-- start --

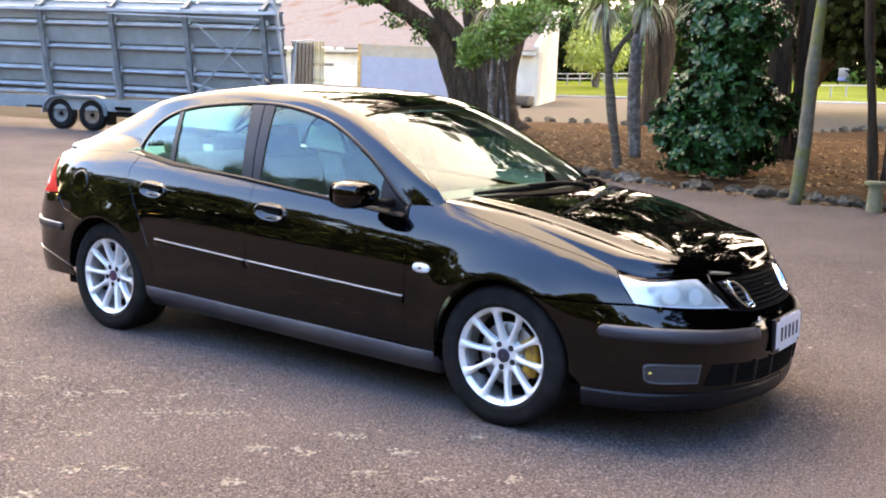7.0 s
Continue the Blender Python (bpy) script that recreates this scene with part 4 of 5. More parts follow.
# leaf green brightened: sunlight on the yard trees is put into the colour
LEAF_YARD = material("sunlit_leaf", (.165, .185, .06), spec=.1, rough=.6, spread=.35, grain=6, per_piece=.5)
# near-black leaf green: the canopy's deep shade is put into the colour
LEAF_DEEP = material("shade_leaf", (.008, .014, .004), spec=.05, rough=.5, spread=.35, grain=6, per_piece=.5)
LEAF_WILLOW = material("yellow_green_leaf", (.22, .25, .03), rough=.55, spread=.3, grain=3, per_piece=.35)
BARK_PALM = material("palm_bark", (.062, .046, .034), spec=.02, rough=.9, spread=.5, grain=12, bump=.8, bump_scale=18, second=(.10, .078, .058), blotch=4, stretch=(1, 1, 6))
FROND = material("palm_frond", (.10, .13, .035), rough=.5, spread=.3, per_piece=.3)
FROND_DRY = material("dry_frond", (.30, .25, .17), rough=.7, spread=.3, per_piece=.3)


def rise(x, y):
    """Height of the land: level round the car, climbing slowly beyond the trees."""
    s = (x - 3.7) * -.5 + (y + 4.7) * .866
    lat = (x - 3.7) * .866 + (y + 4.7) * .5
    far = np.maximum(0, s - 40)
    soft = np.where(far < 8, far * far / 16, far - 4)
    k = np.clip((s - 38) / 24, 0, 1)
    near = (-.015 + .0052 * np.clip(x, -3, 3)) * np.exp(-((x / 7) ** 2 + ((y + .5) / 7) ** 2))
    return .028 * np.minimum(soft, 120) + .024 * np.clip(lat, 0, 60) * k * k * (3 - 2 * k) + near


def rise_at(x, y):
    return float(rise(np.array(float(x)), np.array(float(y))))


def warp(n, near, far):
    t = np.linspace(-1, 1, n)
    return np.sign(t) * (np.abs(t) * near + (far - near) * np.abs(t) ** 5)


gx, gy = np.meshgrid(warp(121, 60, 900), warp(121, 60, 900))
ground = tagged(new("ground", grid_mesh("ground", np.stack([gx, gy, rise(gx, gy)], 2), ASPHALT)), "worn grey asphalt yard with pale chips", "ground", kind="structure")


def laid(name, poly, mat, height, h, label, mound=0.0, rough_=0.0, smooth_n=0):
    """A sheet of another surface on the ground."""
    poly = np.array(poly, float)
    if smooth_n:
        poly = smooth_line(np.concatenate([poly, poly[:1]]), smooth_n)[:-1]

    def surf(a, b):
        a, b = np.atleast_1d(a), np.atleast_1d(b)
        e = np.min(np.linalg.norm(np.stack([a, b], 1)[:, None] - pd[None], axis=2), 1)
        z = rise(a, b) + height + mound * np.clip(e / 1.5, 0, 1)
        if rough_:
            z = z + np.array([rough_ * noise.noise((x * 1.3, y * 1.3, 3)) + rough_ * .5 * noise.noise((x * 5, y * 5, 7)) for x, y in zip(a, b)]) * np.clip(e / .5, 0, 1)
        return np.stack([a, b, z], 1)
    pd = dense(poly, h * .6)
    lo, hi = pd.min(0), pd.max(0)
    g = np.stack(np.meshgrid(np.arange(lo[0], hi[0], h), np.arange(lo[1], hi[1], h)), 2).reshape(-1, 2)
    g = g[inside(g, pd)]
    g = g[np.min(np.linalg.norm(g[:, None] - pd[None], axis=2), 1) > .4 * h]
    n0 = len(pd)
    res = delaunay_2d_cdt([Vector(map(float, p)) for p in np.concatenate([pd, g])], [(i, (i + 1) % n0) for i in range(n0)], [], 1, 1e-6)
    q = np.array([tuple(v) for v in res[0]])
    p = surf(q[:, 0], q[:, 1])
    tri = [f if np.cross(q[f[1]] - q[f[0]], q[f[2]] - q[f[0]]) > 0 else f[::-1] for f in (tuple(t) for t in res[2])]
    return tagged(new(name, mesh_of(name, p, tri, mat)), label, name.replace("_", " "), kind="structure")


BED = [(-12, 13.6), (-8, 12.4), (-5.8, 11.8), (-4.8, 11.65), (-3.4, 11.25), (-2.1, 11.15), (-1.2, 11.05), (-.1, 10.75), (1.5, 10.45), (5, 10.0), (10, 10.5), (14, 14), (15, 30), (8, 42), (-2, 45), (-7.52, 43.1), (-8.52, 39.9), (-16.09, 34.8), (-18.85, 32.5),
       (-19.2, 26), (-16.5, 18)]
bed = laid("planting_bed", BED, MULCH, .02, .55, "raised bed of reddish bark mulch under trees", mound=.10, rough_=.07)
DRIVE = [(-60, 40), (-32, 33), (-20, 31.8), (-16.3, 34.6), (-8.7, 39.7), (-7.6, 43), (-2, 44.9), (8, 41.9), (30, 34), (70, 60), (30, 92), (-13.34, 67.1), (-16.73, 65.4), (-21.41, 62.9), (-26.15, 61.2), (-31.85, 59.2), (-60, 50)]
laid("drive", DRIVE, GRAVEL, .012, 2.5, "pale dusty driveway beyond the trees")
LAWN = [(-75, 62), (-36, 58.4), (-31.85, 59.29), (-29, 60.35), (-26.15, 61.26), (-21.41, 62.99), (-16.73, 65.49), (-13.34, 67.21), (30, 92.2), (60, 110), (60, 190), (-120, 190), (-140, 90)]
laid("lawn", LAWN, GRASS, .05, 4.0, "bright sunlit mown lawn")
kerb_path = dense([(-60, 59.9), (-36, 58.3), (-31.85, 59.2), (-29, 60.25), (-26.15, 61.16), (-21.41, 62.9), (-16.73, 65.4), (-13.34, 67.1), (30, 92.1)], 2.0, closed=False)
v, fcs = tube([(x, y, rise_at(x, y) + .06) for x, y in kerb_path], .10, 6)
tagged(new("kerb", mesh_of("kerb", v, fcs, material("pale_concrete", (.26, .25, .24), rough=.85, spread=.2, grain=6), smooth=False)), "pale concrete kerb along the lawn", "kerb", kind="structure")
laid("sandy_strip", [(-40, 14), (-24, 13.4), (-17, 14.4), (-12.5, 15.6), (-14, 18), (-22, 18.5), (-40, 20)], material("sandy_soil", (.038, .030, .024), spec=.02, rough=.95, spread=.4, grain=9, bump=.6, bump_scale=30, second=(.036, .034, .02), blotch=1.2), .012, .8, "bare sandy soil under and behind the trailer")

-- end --

Exercise
Ignore the images and quote every line of the listing exactly.

Response
7.0 s
Continue the Blender Python (bpy) script that recreates this scene with part 4 of 5. More parts follow.
# leaf green brightened: sunlight on the yard trees is put into the colour
LEAF_YARD = material("sunlit_leaf", (.165, .185, .06), spec=.1, rough=.6, spread=.35, grain=6, per_piece=.5)
# near-black leaf green: the canopy's deep shade is put into the colour
LEAF_DEEP = material("shade_leaf", (.008, .014, .004), spec=.05, rough=.5, spread=.35, grain=6, per_piece=.5)
LEAF_WILLOW = material("yellow_green_leaf", (.22, .25, .03), rough=.55, spread=.3, grain=3, per_piece=.35)
BARK_PALM = material("palm_bark", (.062, .046, .034), spec=.02, rough=.9, spread=.5, grain=12, bump=.8, bump_scale=18, second=(.10, .078, .058), blotch=4, stretch=(1, 1, 6))
FROND = material("palm_frond", (.10, .13, .035), rough=.5, spread=.3, per_piece=.3)
FROND_DRY = material("dry_frond", (.30, .25, .17), rough=.7, spread=.3, per_piece=.3)


def rise(x, y):
    """Height of the land: level round the car, climbing slowly beyond the trees."""
    s = (x - 3.7) * -.5 + (y + 4.7) * .866
    lat = (x - 3.7) * .866 + (y + 4.7) * .5
    far = np.maximum(0, s - 40)
    soft = np.where(far < 8, far * far / 16, far - 4)
    k = np.clip((s - 38) / 24, 0, 1)
    near = (-.015 + .0052 * np.clip(x, -3, 3)) * np.exp(-((x / 7) ** 2 + ((y + .5) / 7) ** 2))
    return .028 * np.minimum(soft, 120) + .024 * np.clip(lat, 0, 60) * k * k * (3 - 2 * k) + near


def rise_at(x, y):
    return float(rise(np.array(float(x)), np.array(float(y))))


def warp(n, near, far):
    t = np.linspace(-1, 1, n)
    return np.sign(t) * (np.abs(t) * near + (far - near) * np.abs(t) ** 5)


gx, gy = np.meshgrid(warp(121, 60, 900), warp(121, 60, 900))
ground = tagged(new("ground", grid_mesh("ground", np.stack([gx, gy, rise(gx, gy)], 2), ASPHALT)), "worn grey asphalt yard with pale chips", "ground", kind="structure")


def laid(name, poly, mat, height, h, label, mound=0.0, rough_=0.0, smooth_n=0):
    """A sheet of another surface on the ground."""
    poly = np.array(poly, float)
    if smooth_n:
        poly = smooth_line(np.concatenate([poly, poly[:1]]), smooth_n)[:-1]

    def surf(a, b):
        a, b = np.atleast_1d(a), np.atleast_1d(b)
        e = np.min(np.linalg.norm(np.stack([a, b], 1)[:, None] - pd[None], axis=2), 1)
        z = rise(a, b) + height + mound * np.clip(e / 1.5, 0, 1)
        if rough_:
            z = z + np.array([rough_ * noise.noise((x * 1.3, y * 1.3, 3)) + rough_ * .5 * noise.noise((x * 5, y * 5, 7)) for x, y in zip(a, b)]) * np.clip(e / .5, 0, 1)
        return np.stack([a, b, z], 1)
    pd = dense(poly, h * .6)
    lo, hi = pd.min(0), pd.max(0)
    g = np.stack(np.meshgrid(np.arange(lo[0], hi[0], h), np.arange(lo[1], hi[1], h)), 2).reshape(-1, 2)
    g = g[inside(g, pd)]
    g = g[np.min(np.linalg.norm(g[:, None] - pd[None], axis=2), 1) > .4 * h]
    n0 = len(pd)
    res = delaunay_2d_cdt([Vector(map(float, p)) for p in np.concatenate([pd, g])], [(i, (i + 1) % n0) for i in range(n0)], [], 1, 1e-6)
    q = np.array([tuple(v) for v in res[0]])
    p = surf(q[:, 0], q[:, 1])
    tri = [f if np.cross(q[f[1]] - q[f[0]], q[f[2]] - q[f[0]]) > 0 else f[::-1] for f in (tuple(t) for t in res[2])]
    return tagged(new(name, mesh_of(name, p, tri, mat)), label, name.replace("_", " "), kind="structure")


BED = [(-12, 13.6), (-8, 12.4), (-5.8, 11.8), (-4.8, 11.65), (-3.4, 11.25), (-2.1, 11.15), (-1.2, 11.05), (-.1, 10.75), (1.5, 10.45), (5, 10.0), (10, 10.5), (14, 14), (15, 30), (8, 42), (-2, 45), (-7.52, 43.1), (-8.52, 39.9), (-16.09, 34.8), (-18.85, 32.5),
       (-19.2, 26), (-16.5, 18)]
bed = laid("planting_bed", BED, MULCH, .02, .55, "raised bed of reddish bark mulch under trees", mound=.10, rough_=.07)
DRIVE = [(-60, 40), (-32, 33), (-20, 31.8), (-16.3, 34.6), (-8.7, 39.7), (-7.6, 43), (-2, 44.9), (8, 41.9), (30, 34), (70, 60), (30, 92), (-13.34, 67.1), (-16.73, 65.4), (-21.41, 62.9), (-26.15, 61.2), (-31.85, 59.2), (-60, 50)]
laid("drive", DRIVE, GRAVEL, .012, 2.5, "pale dusty driveway beyond the trees")
LAWN = [(-75, 62), (-36, 58.4), (-31.85, 59.29), (-29, 60.35), (-26.15, 61.26), (-21.41, 62.99), (-16.73, 65.49), (-13.34, 67.21), (30, 92.2), (60, 110), (60, 190), (-120, 190), (-140, 90)]
laid("lawn", LAWN, GRASS, .05, 4.0, "bright sunlit mown lawn")
kerb_path = dense([(-60, 59.9), (-36, 58.3), (-31.85, 59.2), (-29, 60.25), (-26.15, 61.16), (-21.41, 62.9), (-16.73, 65.4), (-13.34, 67.1), (30, 92.1)], 2.0, closed=False)
v, fcs = tube([(x, y, rise_at(x, y) + .06) for x, y in kerb_path], .10, 6)
tagged(new("kerb", mesh_of("kerb", v, fcs, material("pale_concrete", (.26, .25, .24), rough=.85, spread=.2, grain=6), smooth=False)), "pale concrete kerb along the lawn", "kerb", kind="structure")
laid("sandy_strip", [(-40, 14), (-24, 13.4), (-17, 14.4), (-12.5, 15.6), (-14, 18), (-22, 18.5), (-40, 20)], material("sandy_soil", (.038, .030, .024), spec=.02, rough=.95, spread=.4, grain=9, bump=.6, bump_scale=30, second=(.036, .034, .02), blotch=1.2), .012, .8, "bare sandy soil under and behind the trailer")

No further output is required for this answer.